Sudut pandang seperti di atas kemudian menyebabkan kesadaran sejarah direduksi. Muncullah keyakinan bahwa ilmu atau kebudayaan yang lahir dari generasi yang paling dekat dengan peristiwa penurunan wahyu adalah yang benar dan paling benar. Ulama salaf (yang masa hidupnya dekat dengan generasi Nabi saw) dipandang mempunyai otoritas kewahyuan tertinggi. Setiap perbedaan atas pemikiran mereka dinilai menabrak agama dan melanggar aturan Tuhan. Akibatnya pemikiran Islam mengalami kesulitan perkembangan, khususnya di bidang ilmu kealaman, sejarah, dan kemanusiaan. Ilmu-ilmu semacam itu dianggap di luar tugas keagamaan. Bahkan yang lebih ekstrem, dianggap menyimpang dari doktrin.
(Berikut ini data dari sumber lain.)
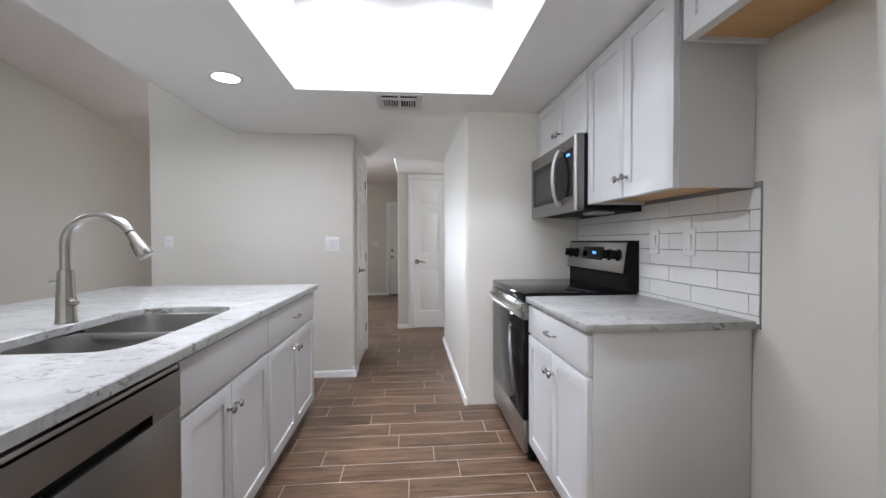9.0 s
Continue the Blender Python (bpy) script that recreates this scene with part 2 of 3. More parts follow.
def add_box(bm, x0, x1, y0, y1, z0, z1, bevel=0.0, seg=2):
    vs = [bm.verts.new((x, y, z)) for x in (x0, x1) for y in (y0, y1) for z in (z0, z1)]
    fs = [bm.faces.new([vs[i] for i in q]) for q in ((0, 1, 3, 2), (4, 6, 7, 5), (0, 4, 5, 1), (2, 3, 7, 6), (0, 2, 6, 4), (1, 5, 7, 3))]
    if bevel:
        es = list({e for f in fs for e in f.edges})
        bmesh.ops.bevel(bm, geom=es, offset=bevel, segments=seg, profile=0.5, affect="EDGES")
    return bm


def box(x0, x1, y0, y1, z0, z1, bevel=0.0, seg=2):
    return add_box(bmesh.new(), x0, x1, y0, y1, z0, z1, bevel, seg)


def boxes(rows, bevel=0.0):
    bm = bmesh.new()
    for r in rows:
        add_box(bm, *r, bevel)
    return bm


def add_lathe(bm, profile, m=None, seg=32):
    """A solid of revolution about local z; profile: (radius, height) from one end to the other."""
    m = m or Matrix()
    rings = []
    for r, h in profile:
        if r < 1e-6:
            rings.append([bm.verts.new(m @ Vector((0, 0, h)))])
        else:
            rings.append([bm.verts.new(m @ Vector((r * math.cos(2 * math.pi * i / seg), r * math.sin(2 * math.pi * i / seg), h))) for i in range(seg)])
    for a, b in zip(rings, rings[1:]):
        for i in range(seg):
            k = (i + 1) % seg
            if len(a) == 1 and len(b) == 1:
                continue
            if len(a) == 1:
                bm.faces.new((a[0], b[i], b[k]))
            elif len(b) == 1:
                bm.faces.new((a[i], b[0], a[k]))
            else:
                bm.faces.new((a[i], b[i], b[k], a[k]))
    return bm


def lathe(profile, m=None, seg=32):
    return add_lathe(bmesh.new(), profile, m, seg)


def add_tube(bm, pts, radius, seg=12, flat=1.0):
    """A round bar along points; radius may be a number or one a point."""
    pts = [Vector(p) for p in pts]
    rad = radius if isinstance(radius, (list, tuple)) else [radius] * len(pts)
    up, rings = None, []
    for i, p in enumerate(pts):
        d = (pts[min(i + 1, len(pts) - 1)] - pts[max(i - 1, 0)]).normalized()
        if up is None:
            up = d.orthogonal().normalized()
        up = (up - d * up.dot(d)).normalized()
        side = d.cross(up)
        rings.append([bm.verts.new(p + rad[i] * (math.cos(2 * math.pi * k / seg) * up + flat * math.sin(2 * math.pi * k / seg) * side)) for k in range(seg)])
    for a, b in zip(rings, rings[1:]):
        for k in range(seg):
            j = (k + 1) % seg
            bm.faces.new((a[k], a[j], b[j], b[k]))
    bm.faces.new(rings[0][::-1])
    bm.faces.new(rings[-1])
    return bm


def tube(pts, radius, seg=12, flat=1.0):
    return add_tube(bmesh.new(), pts, radius, seg, flat)


def prism(outline, plane, a, b, rounded=(), radius=0.015, seg=4):
    """An outline (two coordinates) drawn out from a to b; plane 'xz' runs along y, 'yz' along x, 'xy' along z. rounded: numbers of the corners
    whose drawn-out edges are rounded."""
    bm = bmesh.new()

    def at(u, v, w):
        return {"xz": (u, w, v), "yz": (w, u, v), "xy": (u, v, w)}[plane]

    lo = [bm.verts.new(at(u, v, a)) for u, v in outline]
    hi = [bm.verts.new(at(u, v, b)) for u, v in outline]
    n = len(outline)
    for i in range(n):
        bm.faces.new((lo[i], lo[(i + 1) % n], hi[(i + 1) % n], hi[i]))
    bm.faces.new(lo[::-1])
    bm.faces.new(hi)
    if rounded:
        es = [e for e in bm.edges for i in rounded if set(e.verts) == {lo[i], hi[i]}]
        bmesh.ops.bevel(bm, geom=es, offset=radius, segments=seg, profile=0.5, affect="EDGES")
    return bm


def finish(bm, name, material, smooth=40):
    bmesh.ops.recalc_face_normals(bm, faces=bm.faces)
    me = bpy.data.meshes.new(name)
    bm.to_mesh(me)
    bm.free()
    me.materials.append(material)
    if smooth:
        me.shade_smooth()
        me.set_sharp_from_angle(angle=radians(smooth))
    return me


def part(name, bm, material, parent, label="", m=None):
    ob = new(name, finish(bm, name, material))
    ob.parent = parent
    if m is not None:
        ob.matrix_basis = m
    return tagged(ob, label) if label else ob


def thing(name, label, category, m=None, group="", kind=""):
    ob = new(name)
    ob.empty_display_size = 0.1
    if m is not None:
        ob.matrix_basis = m
    return tagged(ob, label, category, group, kind)


def solid(name, bm, material, label, category, kind="", group=""):
    return tagged(new(name, finish(bm, name, material)), label, category, group, kind)


# ---- large structure: rooms ----
LIV_H, KIT_H, WALL_Y, WALL_B = 2.475, 2.12, 4.160, 4.264
LEFT_X, LIVR_X, RIGHT_X, DIN_X = -3.975, 0.948, 0.964, -4.47
HALL_X, PAN_X, SW_Y, HD_Y, FAR_Y = 0.122, -0.765, 7.52, 9.46, 12.94

# wall between living room and kitchen, with the wide opening and the kitchen opening
def opening_wall():
    bm = prism([(LEFT_X - 0.12, 2.03), (-2.25, 2.03), (-2.25, 0), (-0.83, 0), (-0.83, 2.095), (0.172, 2.095), (0.172, 0),
                (RIGHT_X + 0.12, 0), (RIGHT_X + 0.12, 3.4), (LEFT_X - 0.12, 3.4)], "xz", WALL_Y, WALL_B)
    es = [e for e in bm.edges if all(any(abs(v.co.x - x) < 1e-4 for x in (-2.25, -0.83, 0.172)) for v in e.verts)
          and abs(e.verts[0].co.z - e.verts[1].co.z) > 1]
    bmesh.ops.bevel(bm, geom=es, offset=0.026, segments=5, profile=0.5, affect="EDGES")
    return bm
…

Teks wahyu skriptural dilihat sebagai formula positivis, di mana seluruh lapisan kehidupan manusia diletakkan dalam perspektif kaidah hukum fikih yang tingkat kebenarannya berhubungan dengan masa lampau. Positivisasi Islam dalam fikih ini menjadikan hampir tak ada produk budaya yang sesuai Islam. Oleh sebab itu, keberagamaan harus diletakkan sebagai aksi kebudayaan yang terus mengalir. Jika tidak, maka keberagamaan akan mudah terjatuh ke dalam konflik dan sikap antikemanusiaan hanya sebab perbedaan interpretasi dan perbedaan agama (hal. 198).

Berlanjut ke bab 5 “Teologi Kiri: Dari Ritus ke Aksi”. Konflik dan kekerasan yang dibungkus dengan simbol keagamaan pernah terjadi di semua peradaban. Mengingat Tuhan (dalam semua agama) ditempatkan sebagai kemutlakan, sumber kebenaran abadi, Maha Gaib, dan Maha Kuasa; tak heran bila setiap orang bisa bertindak atas nama-Nya demi kekuasaan untuk dirinya sendiri. Dinamika keagamaan pun lantas penuh dengan konspirasi politik dari mereka yang menyatakan membela agama dan Tuhan yang diyakininya.

Keagamaan lalu menjauh dari kemanusiaan lantaran Tuhan dipahami sebagai ekstrem kemanusiaan. Aksi-aksi kemanusiaan atas nama agama dan/atau Tuhan terbelenggu dalam aksi sepihak (hanya diperuntukkan bagi yang sepaham, seagama, dan golongannya sendiri). Tuhan dan agama direduksi sehingga hanya selaras dengan visi eksklusif golongan tertentu. Ketika semua golongan mengambil sikap demikian, praktik keberagamaan pun cenderung bertransformasi menjadi aksi penindasan dan kekerasan. Ironisnya, para intelektual agama—khususnya yang berkolaborasi dengan elite penguasa—meletakkan tradisi tersebut sebagai referensi tunggal yang tak boleh dipertanyakan (hal. 367).

Risalah kenabian alih-alih dibaca sebagai risalah mengubah kekafiran dan kebatilan, justru dipahami sebagai perang melawannya. Kosa kata (قِتَال) dan (جِهَاد) yang diinterpretasikan sebagai “perang fisik” memiliki tingkat popularitas yang lebih tinggi dalam kesadaran umat muslim daripada kata (دَعْوَة). Tak jarang, 2 kata yang disebut lebih awal tadi dipahami sebagai aksi perlawanan pada orang yang berlainan agama atau yang berpaham lain meski seagama. Harta dan kepemilikan orang yang berbeda paham diklaim halal, boleh dirusak/dihancurkan, bahkan dirampas. Keagamaan pun lantas berubah menjadi ancaman yang menakutkan bagi pihak-pihak lain.

 Agama di masa berikutnya mesti mengambil peran sebagai pihak pembebas dari ketertindasan, perlakuan tidak adil, dan kemiskinan. Agama harus menjadi fondasi kehidupan yang lebih makmur, berkeadilan, dan demokratis. Buku ini—lagi-lagi sangat berani—mendorong supaya al-Qur’an dan hadis tidak dibiarkan sebagai teks mati yang hanya bisa dipahami menurut versi ulama klasik. Problem kemanusiaan kontemporer jelas tak pernah dialami oleh para ulama klasik. Oleh sebab itu, al-Qur’an dan hadis harus dihidupkan kembali melalui kegiatan reinterpretasi secara kritis, sehingga Islam bisa mulai menawarkan kembali harapan kemanusiaan (hal. 371).